-- Begin Given material --

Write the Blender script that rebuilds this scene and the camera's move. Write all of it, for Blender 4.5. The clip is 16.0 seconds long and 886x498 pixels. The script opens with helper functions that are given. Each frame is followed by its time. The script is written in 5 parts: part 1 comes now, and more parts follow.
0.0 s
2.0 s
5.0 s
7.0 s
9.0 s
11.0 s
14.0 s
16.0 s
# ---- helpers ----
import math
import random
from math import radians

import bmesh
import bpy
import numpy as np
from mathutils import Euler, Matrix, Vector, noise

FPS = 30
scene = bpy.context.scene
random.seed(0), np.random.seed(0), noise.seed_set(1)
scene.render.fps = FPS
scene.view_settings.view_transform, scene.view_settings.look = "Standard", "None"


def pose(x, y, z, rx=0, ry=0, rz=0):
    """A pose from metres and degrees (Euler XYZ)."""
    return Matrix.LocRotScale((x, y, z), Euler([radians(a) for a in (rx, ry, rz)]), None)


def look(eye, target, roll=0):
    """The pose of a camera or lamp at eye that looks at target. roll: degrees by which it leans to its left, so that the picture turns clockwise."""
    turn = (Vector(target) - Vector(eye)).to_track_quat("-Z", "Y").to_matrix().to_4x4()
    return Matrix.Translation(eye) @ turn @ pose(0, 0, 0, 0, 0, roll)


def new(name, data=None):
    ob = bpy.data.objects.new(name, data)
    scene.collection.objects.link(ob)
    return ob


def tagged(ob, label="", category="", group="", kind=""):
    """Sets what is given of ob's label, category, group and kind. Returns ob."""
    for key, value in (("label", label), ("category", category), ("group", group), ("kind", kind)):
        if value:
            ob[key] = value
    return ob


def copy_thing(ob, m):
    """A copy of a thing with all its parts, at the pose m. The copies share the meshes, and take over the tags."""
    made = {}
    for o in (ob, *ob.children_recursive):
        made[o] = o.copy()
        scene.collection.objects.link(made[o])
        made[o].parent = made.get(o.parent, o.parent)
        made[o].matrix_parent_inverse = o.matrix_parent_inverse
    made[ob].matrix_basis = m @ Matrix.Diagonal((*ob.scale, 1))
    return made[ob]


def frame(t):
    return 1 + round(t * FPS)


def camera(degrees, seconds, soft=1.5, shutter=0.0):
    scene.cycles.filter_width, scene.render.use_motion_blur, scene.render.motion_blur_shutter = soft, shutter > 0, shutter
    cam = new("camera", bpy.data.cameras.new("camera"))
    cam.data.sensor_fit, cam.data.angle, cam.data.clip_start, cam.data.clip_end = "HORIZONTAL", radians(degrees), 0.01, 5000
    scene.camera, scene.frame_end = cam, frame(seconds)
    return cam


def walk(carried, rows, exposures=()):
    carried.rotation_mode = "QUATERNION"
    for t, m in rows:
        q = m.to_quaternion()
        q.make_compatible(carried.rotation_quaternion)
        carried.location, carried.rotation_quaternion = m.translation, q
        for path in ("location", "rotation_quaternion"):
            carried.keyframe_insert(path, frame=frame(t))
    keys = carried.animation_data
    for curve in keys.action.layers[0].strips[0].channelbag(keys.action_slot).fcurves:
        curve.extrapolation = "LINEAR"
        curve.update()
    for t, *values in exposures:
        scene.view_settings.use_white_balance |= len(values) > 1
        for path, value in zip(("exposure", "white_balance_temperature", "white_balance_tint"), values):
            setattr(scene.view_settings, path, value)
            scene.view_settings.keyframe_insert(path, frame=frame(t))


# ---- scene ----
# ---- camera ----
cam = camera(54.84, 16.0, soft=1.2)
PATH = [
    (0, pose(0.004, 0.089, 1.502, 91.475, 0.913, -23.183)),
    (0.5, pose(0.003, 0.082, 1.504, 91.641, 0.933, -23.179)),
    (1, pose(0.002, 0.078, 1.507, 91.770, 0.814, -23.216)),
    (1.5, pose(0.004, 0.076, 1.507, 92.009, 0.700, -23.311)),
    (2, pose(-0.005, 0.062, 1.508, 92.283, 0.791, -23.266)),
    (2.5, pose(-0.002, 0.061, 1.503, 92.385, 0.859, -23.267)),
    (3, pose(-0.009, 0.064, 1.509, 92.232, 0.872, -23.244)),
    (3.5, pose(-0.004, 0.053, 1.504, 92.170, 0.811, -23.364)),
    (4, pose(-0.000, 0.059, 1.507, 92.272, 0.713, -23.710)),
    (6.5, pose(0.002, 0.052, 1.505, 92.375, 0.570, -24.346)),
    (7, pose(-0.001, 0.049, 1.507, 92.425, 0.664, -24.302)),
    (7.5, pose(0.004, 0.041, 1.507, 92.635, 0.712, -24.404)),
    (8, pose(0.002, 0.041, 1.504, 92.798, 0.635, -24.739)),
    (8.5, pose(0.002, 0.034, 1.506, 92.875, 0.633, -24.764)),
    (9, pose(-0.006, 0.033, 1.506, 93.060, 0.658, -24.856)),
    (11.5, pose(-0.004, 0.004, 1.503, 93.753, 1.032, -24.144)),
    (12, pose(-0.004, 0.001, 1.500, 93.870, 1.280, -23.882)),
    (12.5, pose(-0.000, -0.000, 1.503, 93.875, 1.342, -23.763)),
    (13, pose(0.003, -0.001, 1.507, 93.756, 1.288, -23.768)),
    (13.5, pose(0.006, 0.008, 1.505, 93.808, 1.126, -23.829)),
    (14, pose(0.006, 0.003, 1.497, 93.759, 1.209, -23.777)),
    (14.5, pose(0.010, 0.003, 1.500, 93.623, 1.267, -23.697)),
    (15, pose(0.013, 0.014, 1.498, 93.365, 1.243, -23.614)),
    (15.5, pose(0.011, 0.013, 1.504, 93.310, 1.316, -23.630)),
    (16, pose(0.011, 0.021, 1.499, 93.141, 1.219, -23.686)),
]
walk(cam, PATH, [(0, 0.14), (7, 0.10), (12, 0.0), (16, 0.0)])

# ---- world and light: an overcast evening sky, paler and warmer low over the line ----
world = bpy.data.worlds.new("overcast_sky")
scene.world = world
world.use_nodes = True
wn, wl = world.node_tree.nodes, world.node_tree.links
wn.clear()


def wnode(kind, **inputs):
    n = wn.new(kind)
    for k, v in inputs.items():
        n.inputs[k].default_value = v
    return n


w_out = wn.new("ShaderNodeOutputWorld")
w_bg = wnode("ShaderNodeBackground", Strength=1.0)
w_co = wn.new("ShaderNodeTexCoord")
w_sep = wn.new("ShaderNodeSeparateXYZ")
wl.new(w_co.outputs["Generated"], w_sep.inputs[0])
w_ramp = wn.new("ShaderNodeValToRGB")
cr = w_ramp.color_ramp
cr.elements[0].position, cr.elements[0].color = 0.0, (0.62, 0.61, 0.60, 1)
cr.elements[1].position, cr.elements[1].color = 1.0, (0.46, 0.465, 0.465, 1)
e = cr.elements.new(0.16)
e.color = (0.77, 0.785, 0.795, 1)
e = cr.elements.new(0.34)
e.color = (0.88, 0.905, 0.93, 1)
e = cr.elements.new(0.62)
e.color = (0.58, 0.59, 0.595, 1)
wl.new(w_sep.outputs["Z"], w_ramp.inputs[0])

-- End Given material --

Exercise objective: Retype the listing exactly, in full.

Final answer:
Write the Blender script that rebuilds this scene and the camera's move. Write all of it, for Blender 4.5. The clip is 16.0 seconds long and 886x498 pixels. The script opens with helper functions that are given. Each frame is followed by its time. The script is written in 5 parts: part 1 comes now, and more parts follow.
0.0 s
2.0 s
5.0 s
7.0 s
9.0 s
11.0 s
14.0 s
16.0 s
# ---- helpers ----
import math
import random
from math import radians

import bmesh
import bpy
import numpy as np
from mathutils import Euler, Matrix, Vector, noise

FPS = 30
scene = bpy.context.scene
random.seed(0), np.random.seed(0), noise.seed_set(1)
scene.render.fps = FPS
scene.view_settings.view_transform, scene.view_settings.look = "Standard", "None"


def pose(x, y, z, rx=0, ry=0, rz=0):
    """A pose from metres and degrees (Euler XYZ)."""
    return Matrix.LocRotScale((x, y, z), Euler([radians(a) for a in (rx, ry, rz)]), None)


def look(eye, target, roll=0):
    """The pose of a camera or lamp at eye that looks at target. roll: degrees by which it leans to its left, so that the picture turns clockwise."""
    turn = (Vector(target) - Vector(eye)).to_track_quat("-Z", "Y").to_matrix().to_4x4()
    return Matrix.Translation(eye) @ turn @ pose(0, 0, 0, 0, 0, roll)


def new(name, data=None):
    ob = bpy.data.objects.new(name, data)
    scene.collection.objects.link(ob)
    return ob


def tagged(ob, label="", category="", group="", kind=""):
    """Sets what is given of ob's label, category, group and kind. Returns ob."""
    for key, value in (("label", label), ("category", category), ("group", group), ("kind", kind)):
        if value:
            ob[key] = value
    return ob


def copy_thing(ob, m):
    """A copy of a thing with all its parts, at the pose m. The copies share the meshes, and take over the tags."""
    made = {}
    for o in (ob, *ob.children_recursive):
        made[o] = o.copy()
        scene.collection.objects.link(made[o])
        made[o].parent = made.get(o.parent, o.parent)
        made[o].matrix_parent_inverse = o.matrix_parent_inverse
    made[ob].matrix_basis = m @ Matrix.Diagonal((*ob.scale, 1))
    return made[ob]


def frame(t):
    return 1 + round(t * FPS)


def camera(degrees, seconds, soft=1.5, shutter=0.0):
    scene.cycles.filter_width, scene.render.use_motion_blur, scene.render.motion_blur_shutter = soft, shutter > 0, shutter
    cam = new("camera", bpy.data.cameras.new("camera"))
    cam.data.sensor_fit, cam.data.angle, cam.data.clip_start, cam.data.clip_end = "HORIZONTAL", radians(degrees), 0.01, 5000
    scene.camera, scene.frame_end = cam, frame(seconds)
    return cam


def walk(carried, rows, exposures=()):
    carried.rotation_mode = "QUATERNION"
    for t, m in rows:
        q = m.to_quaternion()
        q.make_compatible(carried.rotation_quaternion)
        carried.location, carried.rotation_quaternion = m.translation, q
        for path in ("location", "rotation_quaternion"):
            carried.keyframe_insert(path, frame=frame(t))
    keys = carried.animation_data
    for curve in keys.action.layers[0].strips[0].channelbag(keys.action_slot).fcurves:
        curve.extrapolation = "LINEAR"
        curve.update()
    for t, *values in exposures:
        scene.view_settings.use_white_balance |= len(values) > 1
        for path, value in zip(("exposure", "white_balance_temperature", "white_balance_tint"), values):
            setattr(scene.view_settings, path, value)
            scene.view_settings.keyframe_insert(path, frame=frame(t))


# ---- scene ----
# ---- camera ----
cam = camera(54.84, 16.0, soft=1.2)
PATH = [
    (0, pose(0.004, 0.089, 1.502, 91.475, 0.913, -23.183)),
    (0.5, pose(0.003, 0.082, 1.504, 91.641, 0.933, -23.179)),
    (1, pose(0.002, 0.078, 1.507, 91.770, 0.814, -23.216)),
    (1.5, pose(0.004, 0.076, 1.507, 92.009, 0.700, -23.311)),
    (2, pose(-0.005, 0.062, 1.508, 92.283, 0.791, -23.266)),
    (2.5, pose(-0.002, 0.061, 1.503, 92.385, 0.859, -23.267)),
    (3, pose(-0.009, 0.064, 1.509, 92.232, 0.872, -23.244)),
    (3.5, pose(-0.004, 0.053, 1.504, 92.170, 0.811, -23.364)),
    (4, pose(-0.000, 0.059, 1.507, 92.272, 0.713, -23.710)),
    (6.5, pose(0.002, 0.052, 1.505, 92.375, 0.570, -24.346)),
    (7, pose(-0.001, 0.049, 1.507, 92.425, 0.664, -24.302)),
    (7.5, pose(0.004, 0.041, 1.507, 92.635, 0.712, -24.404)),
    (8, pose(0.002, 0.041, 1.504, 92.798, 0.635, -24.739)),
    (8.5, pose(0.002, 0.034, 1.506, 92.875, 0.633, -24.764)),
    (9, pose(-0.006, 0.033, 1.506, 93.060, 0.658, -24.856)),
    (11.5, pose(-0.004, 0.004, 1.503, 93.753, 1.032, -24.144)),
    (12, pose(-0.004, 0.001, 1.500, 93.870, 1.280, -23.882)),
    (12.5, pose(-0.000, -0.000, 1.503, 93.875, 1.342, -23.763)),
    (13, pose(0.003, -0.001, 1.507, 93.756, 1.288, -23.768)),
    (13.5, pose(0.006, 0.008, 1.505, 93.808, 1.126, -23.829)),
    (14, pose(0.006, 0.003, 1.497, 93.759, 1.209, -23.777)),
    (14.5, pose(0.010, 0.003, 1.500, 93.623, 1.267, -23.697)),
    (15, pose(0.013, 0.014, 1.498, 93.365, 1.243, -23.614)),
    (15.5, pose(0.011, 0.013, 1.504, 93.310, 1.316, -23.630)),
    (16, pose(0.011, 0.021, 1.499, 93.141, 1.219, -23.686)),
]
walk(cam, PATH, [(0, 0.14), (7, 0.10), (12, 0.0), (16, 0.0)])

# ---- world and light: an overcast evening sky, paler and warmer low over the line ----
world = bpy.data.worlds.new("overcast_sky")
scene.world = world
world.use_nodes = True
wn, wl = world.node_tree.nodes, world.node_tree.links
wn.clear()


def wnode(kind, **inputs):
    n = wn.new(kind)
    for k, v in inputs.items():
        n.inputs[k].default_value = v
    return n


w_out = wn.new("ShaderNodeOutputWorld")
w_bg = wnode("ShaderNodeBackground", Strength=1.0)
w_co = wn.new("ShaderNodeTexCoord")
w_sep = wn.new("ShaderNodeSeparateXYZ")
wl.new(w_co.outputs["Generated"], w_sep.inputs[0])
w_ramp = wn.new("ShaderNodeValToRGB")
cr = w_ramp.color_ramp
cr.elements[0].position, cr.elements[0].color = 0.0, (0.62, 0.61, 0.60, 1)
cr.elements[1].position, cr.elements[1].color = 1.0, (0.46, 0.465, 0.465, 1)
e = cr.elements.new(0.16)
e.color = (0.77, 0.785, 0.795, 1)
e = cr.elements.new(0.34)
e.color = (0.88, 0.905, 0.93, 1)
e = cr.elements.new(0.62)
e.color = (0.58, 0.59, 0.595, 1)
wl.new(w_sep.outputs["Z"], w_ramp.inputs[0])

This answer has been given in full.